We often see men playing with the boundaries of gender norms during these times. Men can engage in emotional gestures of devotion and piety along with women during the feast of the local patron saint. They can be vulnerable and beg the patron for their intention…they can perform, dress up, perhaps even in clothes that are more fitting for females.

Cardinal Burke knows what I’m talking about

Dr. Alyssa Maldonado-Estrada refers to an excellent contemporary depiction of this type of piety in a recent article. During the feast of Saint Paulinus in Williamsburg, Brooklyn, “men have the freedom and the opportunity to partake in dramatic display and play with traditionally masculine aesthetics.” While wearing ornate outfits made of Lamé, taffeta, rhinestones, and gold, these men reenact the life of St. Paulinus…the strongest of whom have the honor of lifting and carrying one of eight four-ton gigli (devotional towers).

This tradition, which continues to attract young, second and third-generation Italian men, creates a masculine space where strength, tradition, piety, and creativity coalesce together into a theatrical spectacle. 

This devotion is about much more than muscle. A lifetime of dedication and labor, invisible to the public gaze, is central to being an active member of this community. Lifters and feast organizers are made from little boys shaped in this tradition, ushered into it through costumes, play, and networks of kin and friendship.”

In an enchanted world, men are given the space to express their manly strength in nuanced and complex ways. And ultimately, their strength is ordered not toward demonstrating their power or proving a point, but to participation in a reality that transcends themselves.

“If the lifters are penitential and disciplined, the Turk is their aesthetically excessive foil. In dressing up as the Turk, growing beards, donning turbans, and wielding the sword, men enter a masculine lineage and learn local and legendary history through their bodies.” 

Traditions like these demonstrate a more enchanted understanding of gender, in which men and women’s unique psychic, physical, and spiritual gifts are directly related to the Divine.
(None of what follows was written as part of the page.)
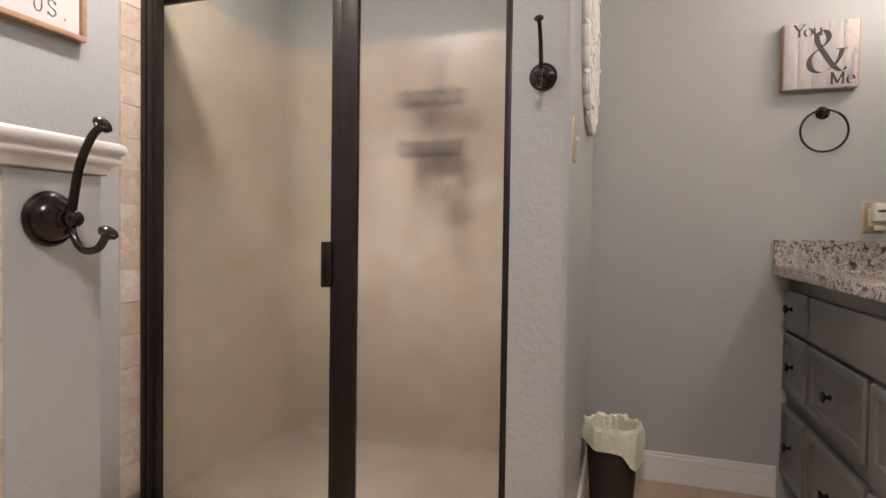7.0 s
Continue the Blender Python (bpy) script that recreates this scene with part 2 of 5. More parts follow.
def granite():
    mat = material("speckled granite", (0.62, 0.57, 0.52), 0.12, coat=0.3)
    nt = mat.node_tree
    b, link = nt.nodes["Principled BSDF"], nt.links.new
    co = nt.nodes.new("ShaderNodeTexCoord").outputs["Object"]
    wob = nt.nodes.new("ShaderNodeTexNoise")
    wob.inputs["Scale"].default_value = 30
    link(co, wob.inputs["Vector"])
    mp = nt.nodes.new("ShaderNodeMapping")
    mp.inputs["Scale"].default_value = (0.85, 1.25, 1.1)
    link(co, mp.inputs["Vector"])
    madd = nt.nodes.new("ShaderNodeVectorMath")
    madd.operation = "MULTIPLY_ADD"
    link(wob.outputs["Color"], madd.inputs[0])
    madd.inputs[1].default_value = (0.02, 0.02, 0.02)
    link(mp.outputs[0], madd.inputs[2])

    def flecks(scale, low, high, seed, detail=4):
        n = nt.nodes.new("ShaderNodeTexNoise")
        n.noise_dimensions = "4D"
        n.inputs["W"].default_value = seed
        n.inputs["Scale"].default_value = scale
        n.inputs["Detail"].default_value = detail
        n.inputs["Roughness"].default_value = 0.62
        n.inputs["Distortion"].default_value = 0.25
        link(madd.outputs[0], n.inputs["Vector"])
        r = nt.nodes.new("ShaderNodeMapRange")
        r.inputs["From Min"].default_value, r.inputs["From Max"].default_value = low, high
        link(n.outputs["Fac"], r.inputs["Value"])
        return r.outputs[0]

    col = None
    for c1, fac in (((0.38, 0.335, 0.30), flecks(22, 0.43, 0.62, 1.0)), ((0.58, 0.54, 0.495), flecks(58, 0.52, 0.59, 2.0)), ((0.27, 0.23, 0.20), flecks(88, 0.535, 0.59, 6.0, 5)),
                    ((0.11, 0.088, 0.078), flecks(74, 0.552, 0.588, 3.0, 6)), ((0.075, 0.046, 0.036), flecks(27, 0.592, 0.612, 4.0, 7)), ((0.045, 0.04, 0.04), flecks(170, 0.60, 0.64, 5.0))):
        m = nt.nodes.new("ShaderNodeMix")
        m.data_type = "RGBA"
        link(fac, m.inputs[0])
        if col is None:
            m.inputs[6].default_value = (0.475, 0.425, 0.38, 1)
        else:
            link(col, m.inputs[6])
        m.inputs[7].default_value = (*c1, 1)
        col = m.outputs[2]
    link(col, b.inputs["Base Color"])
    return mat


GRANITE = granite()


def thin_glass():
    """Thin clear wall of a jar or vase: see-through, with gloss towards its edges."""
    mat = bpy.data.materials.new("thin clear glass")
    mat.use_nodes = True
    nt = mat.node_tree
    nt.nodes.remove(nt.nodes["Principled BSDF"])
    clear, gloss = nt.nodes.new("ShaderNodeBsdfTransparent"), nt.nodes.new("ShaderNodeBsdfGlossy")
    clear.inputs["Color"].default_value = (0.985, 0.988, 0.985, 1)
    gloss.inputs["Roughness"].default_value = 0.03
    facing, mixed = nt.nodes.new("ShaderNodeLayerWeight"), nt.nodes.new("ShaderNodeMixShader")
    power, gain = nt.nodes.new("ShaderNodeMath"), nt.nodes.new("ShaderNodeMath")
    power.operation, power.inputs[1].default_value = "POWER", 3.5
    gain.operation, gain.inputs[1].default_value, gain.inputs[2].default_value = "MULTIPLY_ADD", 0.7, 0.09
    nt.links.new(facing.outputs["Facing"], power.inputs[0])
    nt.links.new(power.outputs[0], gain.inputs[0])
    nt.links.new(gain.outputs[0], mixed.inputs[0])
    nt.links.new(clear.outputs[0], mixed.inputs[1])
    nt.links.new(gloss.outputs[0], mixed.inputs[2])
    nt.links.new(mixed.outputs[0], nt.nodes["Material Output"].inputs["Surface"])
    return mat


CLEAR = thin_glass()
AGED = material("worn brass", (0.30, 0.20, 0.12), 0.4, 0.6, layers=((60, (0.10, 0.06, 0.04), 0.45, 0.65, 0.8),))


# ---- mesh helpers ----
def finish(name, bm, mat, smooth=False):
    bmesh.ops.recalc_face_normals(bm, faces=bm.faces[:])
    me = bpy.data.meshes.new(name)
    bm.to_mesh(me)
    bm.free()
    if mat:
        me.materials.append(mat)
    if smooth:
        me.polygons.foreach_set("use_smooth", [True] * len(me.polygons))
        me.set_sharp_from_angle(angle=radians(38))
    return me


def part(name, bm, mat, parent=None, label="", smooth=True):
    ob = new(name, finish(name, bm, mat, smooth))
    if mat is CLEAR:
        ob.visible_shadow = False
    if parent is not None:
        ob.parent = parent
    if label:
        tagged(ob, label)
    return ob


def thing(name, at, label, category, group="", kind="", rz=0):
    ob = new(name)
    ob.empty_display_size = 0.05
    ob.matrix_world = pose(*at, 0, 0, rz)
    return tagged(ob, label, category, group, kind)


def box(lo, hi, bevel=0.0, seg=2, bm=None):
    own = bmesh.new()
    bmesh.ops.create_cube(own, size=1)
    for v in own.verts:
        v.co = [(lo[k] + hi[k]) / 2 + v.co[k] * (hi[k] - lo[k]) for k in range(3)]
    if bevel:
        bmesh.ops.bevel(own, geom=own.edges[:], offset=bevel, segments=seg, profile=0.5, affect="EDGES", clamp_overlap=True)
    return join(bm, own) if bm else own


def join(a, b):
    me = bpy.data.meshes.new("tmp")
    b.to_mesh(me)
    b.free()
    a.from_mesh(me)
    bpy.data.meshes.remove(me)
    return a


def move(bm, m):
    bmesh.ops.transform(bm, matrix=m, verts=bm.verts[:])
    return bm


def loft(rings, close=True, caps=(True, True)):
    """Skin rings of equal counts."""
    bm = bmesh.new()
    rows = [[bm.verts.new(p) for p in ring] for ring in rings]
    n = len(rows[0])
    for a, b in zip(rows, rows[1:]):
        for k in range(n if close else n - 1):
            bm.faces.new((a[k], a[(k + 1) % n], b[(k + 1) % n], b[k]))
    if caps[0] and close:
        bm.faces.new(rows[0])
    if caps[1] and close:
        bm.faces.new(rows[-1])
    return bm


def lathe(profile, n=28, m=None):
    """Turn (radius, height) pairs about z."""
    bm = loft([[(r * math.cos(a), r * math.sin(a), z) for a in [2 * math.pi * k / n for k in range(n)]] for r, z in profile], True, (profile[0][0] > 1e-4, profile[-1][0] > 1e-4))
    bmesh.ops.remove_doubles(bm, verts=bm.verts[:], dist=1e-6)
    return move(bm, m) if m else bm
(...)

Identity has less to do with performance and adherence to a code, and more to do with the unique way in which God is calling you to give to Him and others. 

The Feast of St. Paulinus is just one of many examples of how distinct the Christian understanding of gender difference is unique from that of the secular world. As gender becomes more about performance and less connected to a given, pre-existing ontological reality, I think we should expect to find more and more young boys like Damon identifying with the gender that best fits the way they feel and act (several of the other members of Damon’s “House” have already made the switch for that reason).

The fact that shows like Pose depict Christians as proponents of stifling codes of gender expression goes to show how little most Christian are in touch with the truth of their own religion. Christianity can play a unique role in today’s “culture wars,” for it alone is able to affirm that gender is an essential, fixed ontological reality while giving space for it to be expressed in complex and nuanced ways. 

The many men (and women–see below) throughout Christendom who took their identity as a “bride of Christ” seriously, and expressed it through different forms of art, literature, and devotion can be a point of entry for those who don’t feel like their “gender identity” fits well with the norms of society.


**There are examples of men and women–usually monastics–who appropriate images of the opposite gender to their own spiritual lives, while staying true to their masculine or feminine genius. Take the military imagery used by Joan of Arc, the crossdressing Saint Eugenia, who posed as a man to protect herself from the sexual advances of other men, or the poetry of St. John of the Cross and Bernard of Clairvaux, who explore the receptive dimensions of their masculine identity by employing the feminine voice of Christ’s bride.